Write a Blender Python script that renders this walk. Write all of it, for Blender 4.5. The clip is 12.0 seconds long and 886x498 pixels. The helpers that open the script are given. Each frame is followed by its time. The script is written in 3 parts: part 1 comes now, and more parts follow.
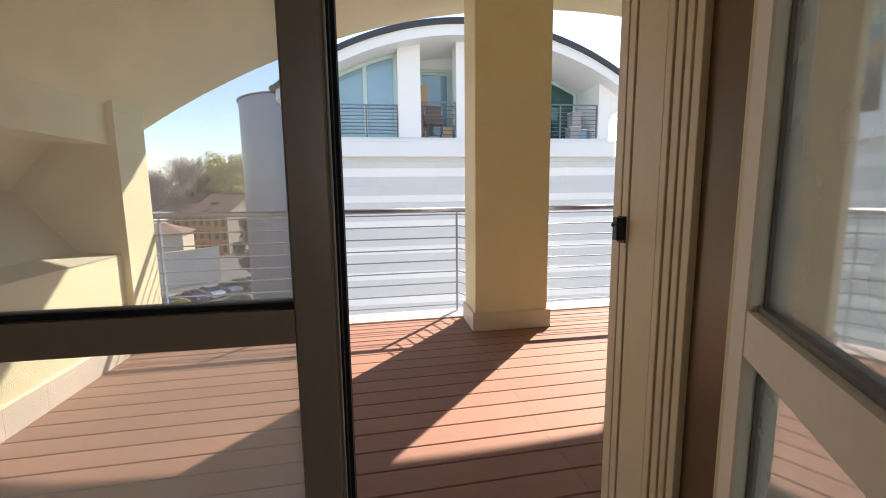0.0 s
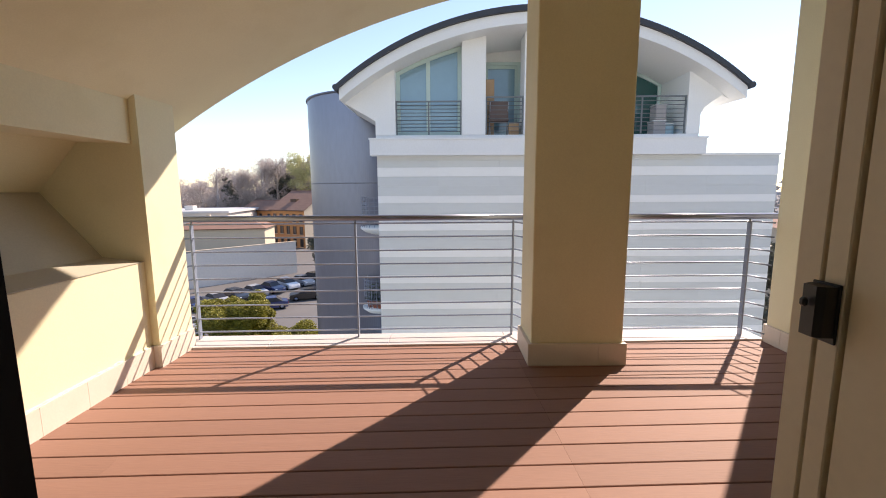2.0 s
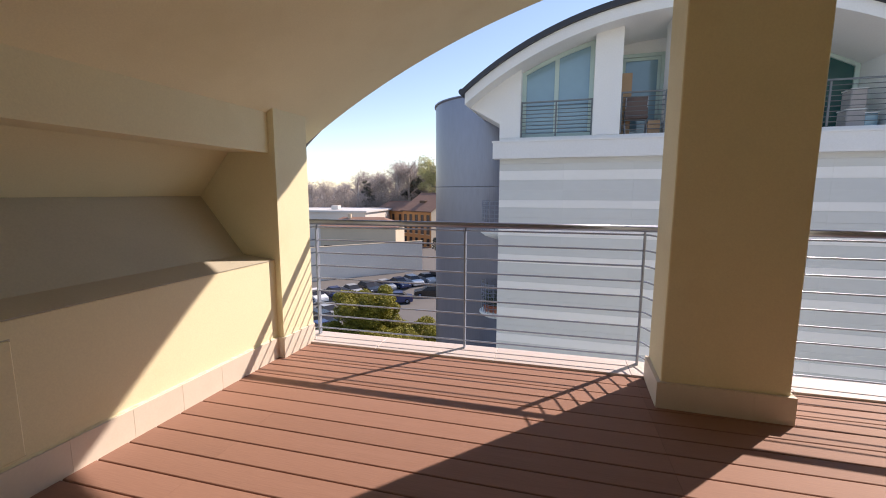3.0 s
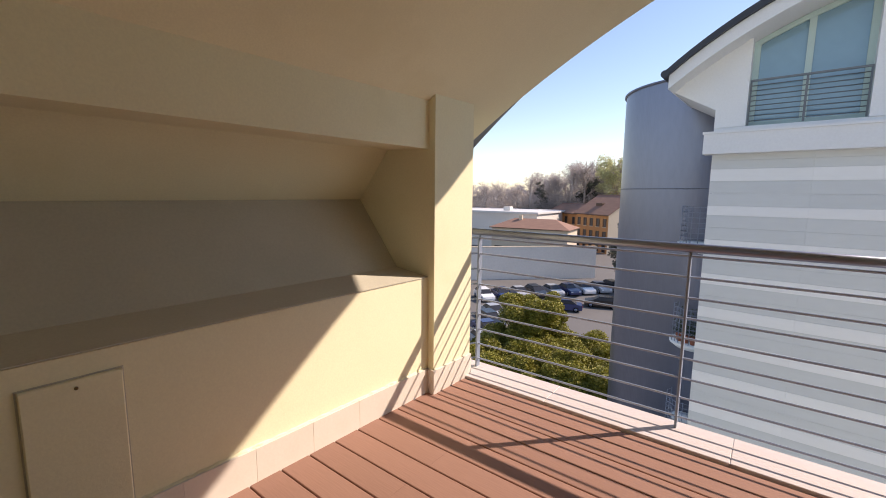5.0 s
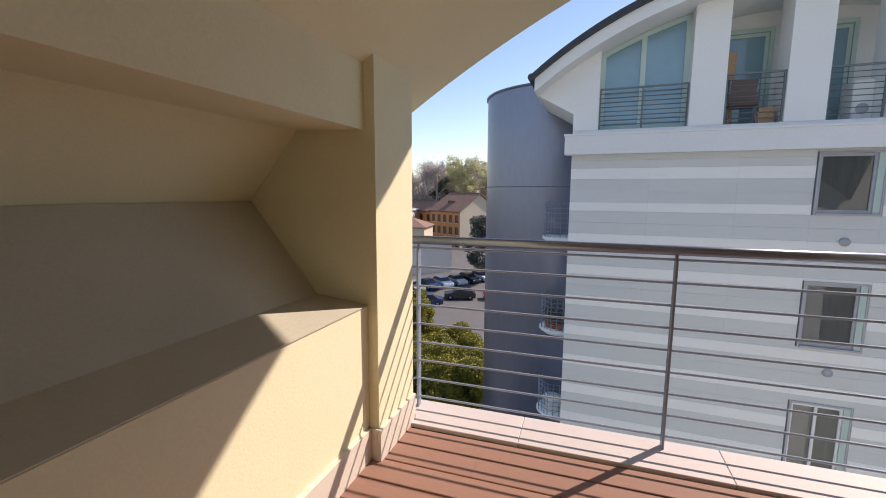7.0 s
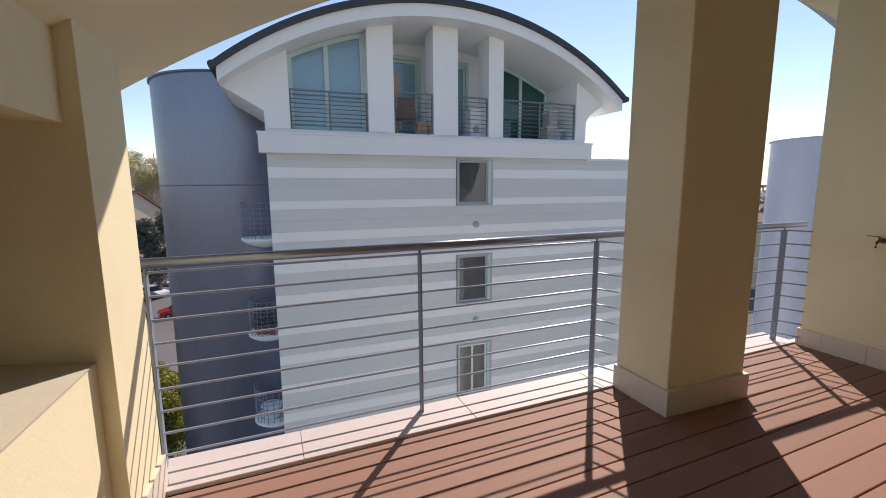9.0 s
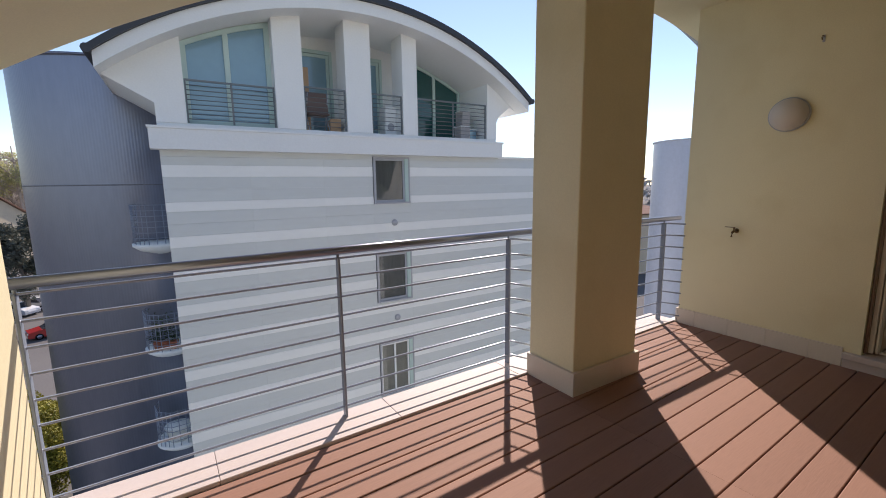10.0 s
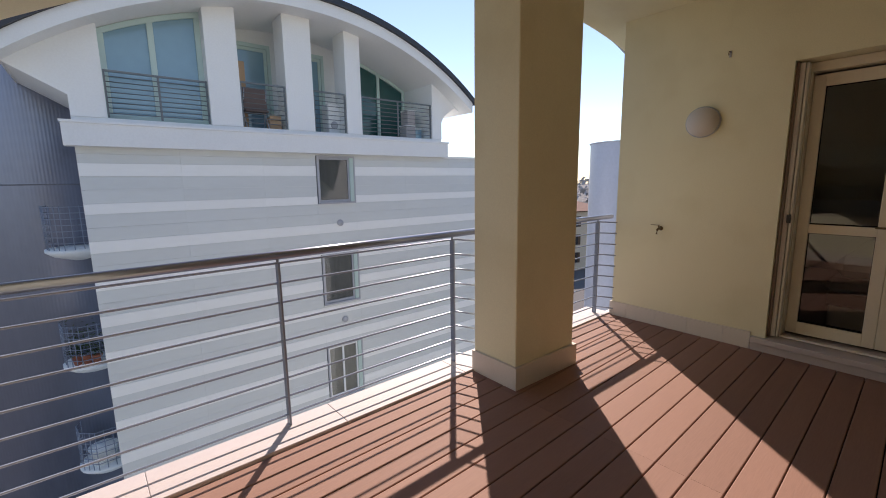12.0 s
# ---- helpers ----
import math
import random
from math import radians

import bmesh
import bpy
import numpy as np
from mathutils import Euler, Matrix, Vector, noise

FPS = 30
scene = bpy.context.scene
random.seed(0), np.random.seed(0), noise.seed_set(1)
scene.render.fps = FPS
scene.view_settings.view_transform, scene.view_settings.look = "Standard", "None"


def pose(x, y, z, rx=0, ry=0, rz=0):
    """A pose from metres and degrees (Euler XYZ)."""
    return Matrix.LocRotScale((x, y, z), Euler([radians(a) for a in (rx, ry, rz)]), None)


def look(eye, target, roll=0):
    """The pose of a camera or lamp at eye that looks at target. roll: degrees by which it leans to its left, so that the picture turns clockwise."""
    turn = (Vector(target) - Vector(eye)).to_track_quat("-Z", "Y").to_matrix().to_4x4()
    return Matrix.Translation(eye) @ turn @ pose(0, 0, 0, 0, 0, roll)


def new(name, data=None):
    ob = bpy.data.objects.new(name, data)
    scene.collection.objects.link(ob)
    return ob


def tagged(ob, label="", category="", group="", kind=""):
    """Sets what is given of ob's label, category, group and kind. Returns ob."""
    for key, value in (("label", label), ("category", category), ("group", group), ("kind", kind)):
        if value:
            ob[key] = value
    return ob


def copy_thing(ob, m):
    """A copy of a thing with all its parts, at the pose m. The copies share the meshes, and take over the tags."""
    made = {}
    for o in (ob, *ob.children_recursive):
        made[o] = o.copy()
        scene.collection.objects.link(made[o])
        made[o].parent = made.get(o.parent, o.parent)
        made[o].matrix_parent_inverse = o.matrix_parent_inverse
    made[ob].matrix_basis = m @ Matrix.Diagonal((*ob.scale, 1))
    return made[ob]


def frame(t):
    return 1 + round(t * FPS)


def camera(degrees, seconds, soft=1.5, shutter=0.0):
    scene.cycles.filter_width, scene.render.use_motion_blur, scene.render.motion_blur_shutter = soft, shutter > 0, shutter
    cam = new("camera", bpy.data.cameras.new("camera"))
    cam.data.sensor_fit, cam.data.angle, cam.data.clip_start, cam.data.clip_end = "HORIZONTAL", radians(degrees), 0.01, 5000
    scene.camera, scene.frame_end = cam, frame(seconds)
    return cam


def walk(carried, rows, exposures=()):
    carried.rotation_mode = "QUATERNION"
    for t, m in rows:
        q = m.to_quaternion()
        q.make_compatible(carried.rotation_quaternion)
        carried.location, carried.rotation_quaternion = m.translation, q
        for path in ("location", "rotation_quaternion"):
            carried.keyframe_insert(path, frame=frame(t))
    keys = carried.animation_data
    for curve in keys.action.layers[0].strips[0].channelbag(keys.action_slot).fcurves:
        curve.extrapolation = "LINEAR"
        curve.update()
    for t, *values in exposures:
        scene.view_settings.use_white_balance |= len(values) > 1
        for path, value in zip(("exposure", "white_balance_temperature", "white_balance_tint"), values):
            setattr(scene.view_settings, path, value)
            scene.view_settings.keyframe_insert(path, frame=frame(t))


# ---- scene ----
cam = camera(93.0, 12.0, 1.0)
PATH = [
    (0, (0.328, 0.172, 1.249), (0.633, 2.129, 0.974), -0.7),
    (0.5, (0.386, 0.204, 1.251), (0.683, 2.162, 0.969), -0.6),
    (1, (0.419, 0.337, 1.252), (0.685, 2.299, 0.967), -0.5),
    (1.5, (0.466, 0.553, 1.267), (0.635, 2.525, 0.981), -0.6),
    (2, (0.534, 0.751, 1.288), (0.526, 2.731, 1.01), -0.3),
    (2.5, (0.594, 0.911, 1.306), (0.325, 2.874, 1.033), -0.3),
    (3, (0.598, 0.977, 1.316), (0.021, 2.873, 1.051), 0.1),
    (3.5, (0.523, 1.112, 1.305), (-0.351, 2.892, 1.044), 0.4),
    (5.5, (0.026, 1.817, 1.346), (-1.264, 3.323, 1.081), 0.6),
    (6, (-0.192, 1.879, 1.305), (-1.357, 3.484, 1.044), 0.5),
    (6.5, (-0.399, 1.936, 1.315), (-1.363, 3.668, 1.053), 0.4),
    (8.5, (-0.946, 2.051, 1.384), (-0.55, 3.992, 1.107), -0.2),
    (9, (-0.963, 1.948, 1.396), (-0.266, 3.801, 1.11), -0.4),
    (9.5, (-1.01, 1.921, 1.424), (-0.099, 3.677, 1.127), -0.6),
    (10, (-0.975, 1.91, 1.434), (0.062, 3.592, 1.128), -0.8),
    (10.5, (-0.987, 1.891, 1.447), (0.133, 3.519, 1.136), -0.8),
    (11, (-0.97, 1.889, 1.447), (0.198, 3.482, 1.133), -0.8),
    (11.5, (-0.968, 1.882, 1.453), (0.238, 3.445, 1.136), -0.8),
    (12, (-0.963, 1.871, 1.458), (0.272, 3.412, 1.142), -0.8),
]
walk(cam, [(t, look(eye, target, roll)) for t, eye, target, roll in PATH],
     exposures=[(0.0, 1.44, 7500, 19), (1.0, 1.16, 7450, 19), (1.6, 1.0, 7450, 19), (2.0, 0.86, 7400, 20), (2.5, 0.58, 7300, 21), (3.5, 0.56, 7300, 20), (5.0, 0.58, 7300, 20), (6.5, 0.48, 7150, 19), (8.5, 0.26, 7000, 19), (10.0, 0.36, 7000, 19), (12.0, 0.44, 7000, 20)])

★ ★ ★

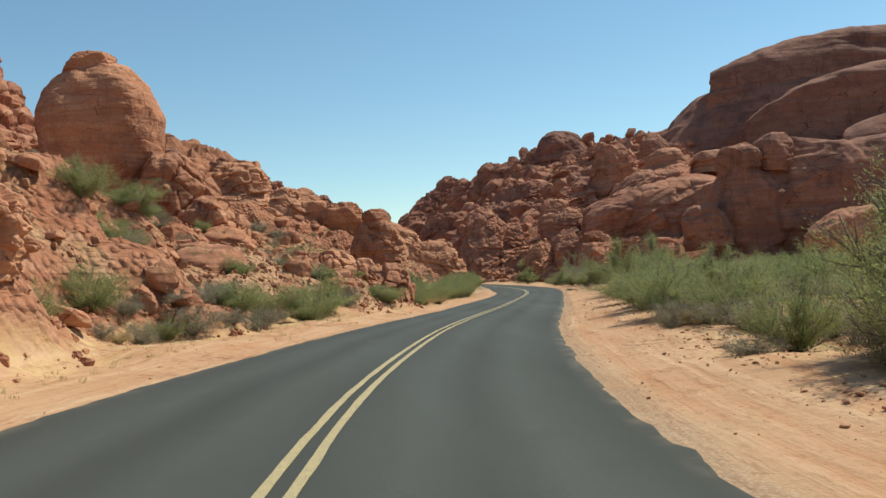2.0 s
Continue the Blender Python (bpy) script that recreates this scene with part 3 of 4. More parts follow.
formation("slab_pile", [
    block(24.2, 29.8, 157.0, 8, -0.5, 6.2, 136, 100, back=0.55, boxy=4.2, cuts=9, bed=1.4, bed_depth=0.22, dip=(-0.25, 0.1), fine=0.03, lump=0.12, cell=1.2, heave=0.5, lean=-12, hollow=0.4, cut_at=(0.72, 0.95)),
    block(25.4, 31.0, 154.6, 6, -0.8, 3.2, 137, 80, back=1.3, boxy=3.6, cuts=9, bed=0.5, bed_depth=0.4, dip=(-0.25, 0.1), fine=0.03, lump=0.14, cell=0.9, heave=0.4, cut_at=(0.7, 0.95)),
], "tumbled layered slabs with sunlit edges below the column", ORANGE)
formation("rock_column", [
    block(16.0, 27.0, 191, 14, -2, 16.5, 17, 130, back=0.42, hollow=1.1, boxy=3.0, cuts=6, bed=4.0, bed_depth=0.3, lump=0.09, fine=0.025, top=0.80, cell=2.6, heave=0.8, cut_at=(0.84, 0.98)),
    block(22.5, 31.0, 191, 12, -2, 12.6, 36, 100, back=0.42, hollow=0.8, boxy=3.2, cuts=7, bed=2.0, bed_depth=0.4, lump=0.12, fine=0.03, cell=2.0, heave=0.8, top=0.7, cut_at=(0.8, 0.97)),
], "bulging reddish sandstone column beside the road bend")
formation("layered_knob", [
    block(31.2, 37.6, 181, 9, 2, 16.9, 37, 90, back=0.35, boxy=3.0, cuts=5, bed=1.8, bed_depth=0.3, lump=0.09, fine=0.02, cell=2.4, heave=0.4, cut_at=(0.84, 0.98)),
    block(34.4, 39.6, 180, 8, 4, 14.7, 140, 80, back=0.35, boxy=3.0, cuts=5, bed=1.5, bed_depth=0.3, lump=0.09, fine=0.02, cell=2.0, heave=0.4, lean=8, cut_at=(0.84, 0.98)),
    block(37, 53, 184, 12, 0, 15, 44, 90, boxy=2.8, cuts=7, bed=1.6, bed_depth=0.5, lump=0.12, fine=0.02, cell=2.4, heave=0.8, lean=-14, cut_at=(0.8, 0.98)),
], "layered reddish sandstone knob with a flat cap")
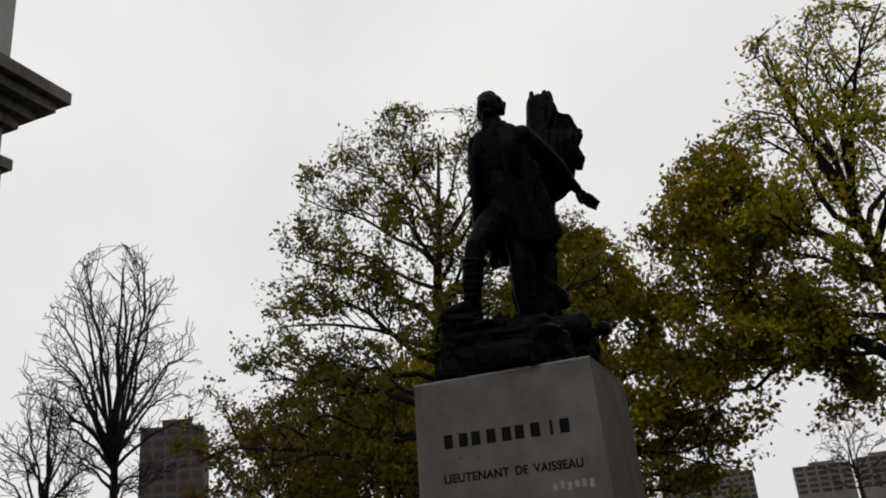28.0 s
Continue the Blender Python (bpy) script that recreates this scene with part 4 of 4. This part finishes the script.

★ ★ ★

Instructions for the task:
Give back only the lines from the one holding "Write a Blender" through the one holding "return Matrix.LocRotScale((x, y, z), Euler([radians(a)", both kept, exactly as written. Omit the images.

The completed task:
Write a Blender Python script that renders this walk. Write all of it, for Blender 4.5. The clip is 12.0 seconds long and 886x498 pixels. The helpers that open the script are given. Each frame is followed by its time. The script is written in 3 parts: part 1 comes now, and more parts follow.
0.0 s
2.0 s
3.0 s
5.0 s
7.0 s
9.0 s
10.0 s
12.0 s
# ---- helpers ----
import math
import random
from math import radians

import bmesh
import bpy
import numpy as np
from mathutils import Euler, Matrix, Vector, noise

FPS = 30
scene = bpy.context.scene
random.seed(0), np.random.seed(0), noise.seed_set(1)
scene.render.fps = FPS
scene.view_settings.view_transform, scene.view_settings.look = "Standard", "None"


def pose(x, y, z, rx=0, ry=0, rz=0):
    """A pose from metres and degrees (Euler XYZ)."""
    return Matrix.LocRotScale((x, y, z), Euler([radians(a) for a in (rx, ry, rz)]), None)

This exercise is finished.